Hunters Weigh in on New Elk Plan: Wolves No. 1 Threat

Posted By on Fri, Nov 15, 2013 at 11:10 AM

Wolves are again the top concern registered by Idaho hunters who logged comments on a draft elk management plan from the Idaho Fish and Game.

IDFG commissioners were in Jerome this week for their quarterly meeting, where they met with stakeholders and parsed through the 442 comments submitted from around the state—the majority coming from the Panhandle and Southwest Idaho.

According to the Twin Falls Times News, those who testified at the Thursday meeting overwhelmingly said that the reintroduction of wolves poses the largest threat to elk, with one hunter calling wolf predation "epidemic."

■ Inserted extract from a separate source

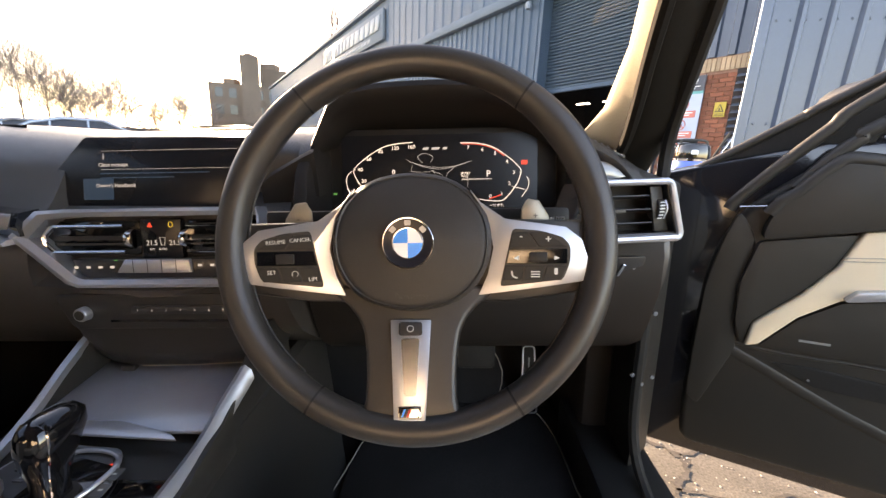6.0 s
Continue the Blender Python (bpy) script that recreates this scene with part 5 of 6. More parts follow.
part("mat_piping", tube(outline, 0.0016, 6, closed=True), PIPING, mat_o, "pale grey piping")
ped = thing("accelerator_pedal", (0.60, 0.60, 0.28), "black organ pedal with a metal-edged pad", "pedal")
pm = facing((0.597, 0.585, 0.365), (1, 0.0, 0), (0.06, 0.28, 0.96))
part("pedal_pad", plate(pm, rounded([(-0.024, -0.095, 0), (0.024, -0.095, 0), (0.020, 0.095, 0), (-0.014, 0.095, 0)], 0.010), 0.012, 0.003, z=-0.012), RUBBER, ped)
part("pad_edge", tube([pm @ p for p in rounded([(-0.021, -0.090, 0.001), (0.021, -0.090, 0.001), (0.018, 0.091, 0.001), (-0.012, 0.091, 0.001)], 0.010)], 0.0022, 6, closed=True), SILVER, ped)
part("pad_rib", tube([pm @ Vector((-0.002, -0.06, 0.001)), pm @ Vector((0.003, 0.06, 0.001))], 0.0022, 6), SILVER, ped)
brk = thing("brake_pedal", (0.46, 0.58, 0.36), "black rubber brake pedal on a steel arm", "pedal")
bm_ = facing((0.455, 0.590, 0.435), (1, 0, 0), (0, 0.35, 0.94))
part("pedal_pad", plate(bm_, rounded([(-0.052, -0.034, 0), (0.048, -0.034, 0), (0.054, 0.034, 0), (-0.052, 0.034, 0)], 0.010), 0.014, 0.004, z=-0.014), RUBBER, brk)
part("pad_edge", tube([bm_ @ p for p in rounded([(-0.049, -0.031, 0.001), (0.045, -0.031, 0.001), (0.051, 0.031, 0.001), (-0.049, 0.031, 0.001)], 0.010)], 0.0012, 6, closed=True), PLASTIC_SOFT, brk)
part("pedal_arm", tube([(0.47, 0.61, 0.45), (0.475, 0.66, 0.60), (0.47, 0.72, 0.75)], 0.009, 8), PLASTIC, brk)


# ---- outside: materials ----
ASPHALT = material("worn_concrete", (0.088, 0.080, 0.068), 0.9, grain=0.45, grain_size=130, bump=1.0, bump_size=160, vary=0.35, vary_size=5)
# CLAD is raised to offset the windscreen's dimming; CLAD_NEAR is seen without glass
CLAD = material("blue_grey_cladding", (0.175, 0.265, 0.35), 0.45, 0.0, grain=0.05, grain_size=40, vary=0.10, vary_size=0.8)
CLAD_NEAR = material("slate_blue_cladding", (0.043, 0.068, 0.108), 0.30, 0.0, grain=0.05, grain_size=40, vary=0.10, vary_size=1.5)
SHUTTER = material("blue_grey_shutter", (0.15, 0.21, 0.255), 0.45, 0.0, grain=0.06, grain_size=60, vary=0.12, vary_size=1.0)
BRICK = material("red_brick", (0.25, 0.088, 0.052), 0.9, grain=0.25, grain_size=50, vary=0.18, vary_size=1.5, random_vary=0.28, bump=0.5, bump_size=80)
BUFF = material("buff_brick", (0.40, 0.30, 0.20), 0.9, grain=0.2, grain_size=50, vary=0.12, vary_size=1.5, random_vary=0.18, bump=0.5, bump_size=80)
MORTAR = material("mortar", (0.25, 0.14, 0.10), 0.95, grain=0.2, grain_size=40, vary=0.1)
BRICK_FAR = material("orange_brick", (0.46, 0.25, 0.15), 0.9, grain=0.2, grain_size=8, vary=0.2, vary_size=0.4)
# near-black that paints in the shade inside the shed and behind the louvre
DARK_IN = material("shade_black", (0.02, 0.02, 0.022), 0.9, vary=0.2)
WHITE_SIGN = material("white_sign", (0.72, 0.76, 0.78), 0.5, vary=0.05, vary_size=2)
GREY_SIGN = material("pale_grey_sign", (0.36, 0.42, 0.47), 0.5, vary=0.06, vary_size=1)
FADED_RED = material("faded_red_print", (0.55, 0.16, 0.13), 0.5, vary=0.08)
YELLOW = material("yellow_sign", (0.55, 0.41, 0.06), 0.5, vary=0.05)
TEAL = material("teal_print", (0.05, 0.35, 0.36), 0.5, vary=0.05)
# distance haze on the office blocks is mixed into this paler brick colour
OFFICE_BRICK = material("haze_paled_brick", (0.34, 0.25, 0.19), 0.9, grain=0.15, grain_size=6, vary=0.2, vary_size=0.4)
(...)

While reduced elk populations in the northern parts of the state are more clearly identified as the result of predation, IDFG officials added that that's not the case everywhere in the state. In southern Idaho, elk numbers have been cut by overharvesting and habitat changes. In some areas of the state, elk populations have actually increased to the point that they are adversely affecting crops.

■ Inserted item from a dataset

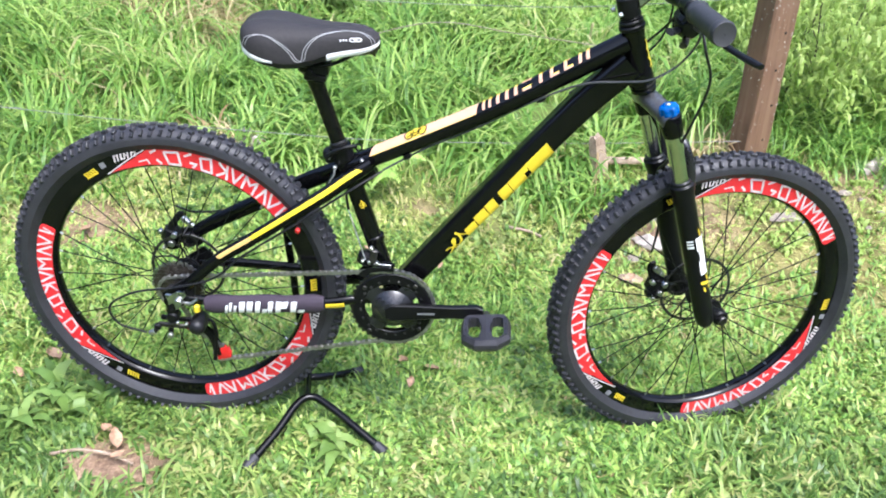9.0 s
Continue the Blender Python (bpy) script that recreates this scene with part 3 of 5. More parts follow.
def sticker_meshes():
    """One rim sticker in four colours; its start lies at 0 degrees."""
    red, white, yellow, grey = Geo(), Geo(), Geo(), Geo()
    rows = []
    for i in range(41):
        a = 58 * (i / 40) ** 1.6
        inset = 0.009 * (1 - math.sqrt(max(0.0, 1 - (1 - min(1.0, radians(a) * 0.27 / 0.009)) ** 2)))
        rows.append([(r * math.cos(radians(a)), -0.0148, r * math.sin(radians(a))) for r in (0.2538 + inset, 0.2850 - inset)])
    red.grid(rows)
    ring_patch(red, 58, 79, 0.2538, 0.2845, b1=61)
    y, lo, hi, w = -0.0153, 0.2570, 0.2832, 0.0046
    stroke(white, [(2.4, 0.263), (1.8, 0.278)], 0.0028, y)
    mid = (lo + hi) / 2
    for line in ([(3.6, hi), (3.0, lo)], [(6.2, hi), (7.6, lo), (10.6, hi)], [(9.8, lo), (13.4, hi), (14.2, lo)], [(16.4, lo), (17.2, hi), (19.2, mid), (22.0, hi), (21.4, lo)],
                 [(23.6, hi), (25.0, lo), (28.0, hi)], [(28.4, lo), (30.0, hi)], [(29.2, mid), (33.2, hi)], [(29.6, mid), (32.6, lo)], [(34.8, lo), (36.6, hi), (40.4, 0.2795), (39.0, lo), (34.8, lo)],
                 [(42.6, lo), (41.6, 0.2650), (44.0, 0.2655)], [(44.2, hi), (46.4, 0.2765)], [(47.8, lo), (49.2, 0.2815), (54.4, 0.2800), (52.6, lo), (47.8, lo)], [(55.8, lo), (57.4, 0.2640)],
                 [(57.6, hi), (59.6, 0.2790)]):
        stroke(white, line, w, y)
    stroke(white, [(60.8, lo), (61.4, 0.2650), (65.0, 0.2625)], 0.0030, y)
    stroke(white, [(62.0, 0.2845), (67.0, 0.2740), (72.0, 0.2650), (80.0, 0.2545)], 0.0024, y)
    for i in range(7):
        a = 65.4 + 1.45 * i
        stroke(white, [(a + 0.5, 0.2745 - 0.0005 * i), (a, 0.2832)], 0.0034, y)
    for i, r in ((0, 0.2826), (2, 0.2790), (3, 0.2732), (5, 0.2826)):
        stroke(white, [(65.6 + 1.45 * i, r), (66.8 + 1.45 * i, r)], 0.0026, y)
    for i in range(5):
        stroke(yellow, [(84.0 + 1.15 * i, 0.2650), (84.5 + 1.15 * i, 0.2745)], 0.0034, y)
    ring_patch(yellow, 83.6, 89.2, 0.2630, 0.2665, y)
    ring_patch(grey, 79.0, 81.4, 0.2680, 0.2790, y)
    return [mesh_of(g, "rim_sticker", m) for g, m in ((red, RED), (white, PRINT), (yellow, YELLOW), (grey, GREYMARK))]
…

Idaho's controversial wolf hunting season runs year-round in the Panhandle Zone, and this year will be in effect from Aug. 30 through March 31, 2014 in all zones except Lolo, Selway and Middle Fork, where it will close at the end of June 2014. Wolf trapping opens in most zones on Friday, Nov. 15.

At the close of the 2012-2013 season, IDFG reported that 425 wolves were killed in 2012: 329 killed by hunters and trappers, 73 by ranchers or federal wildlife agents, and 16 killed by other means, such as being hit by automobiles. The 2012 Idaho Wolf Monitoring Report put the state's wolf population at 683 animals living in 117 packs—an 11 percent decline from 2011. The report also showed 92 cattle, 337 sheep and two dogs were suspected of being killed by wolves.

More than 1,200 people viewed the draft plan, which is the first update to the state's elk management policies since 1999. The Times News reports that a final plan could be adopted as early as next year.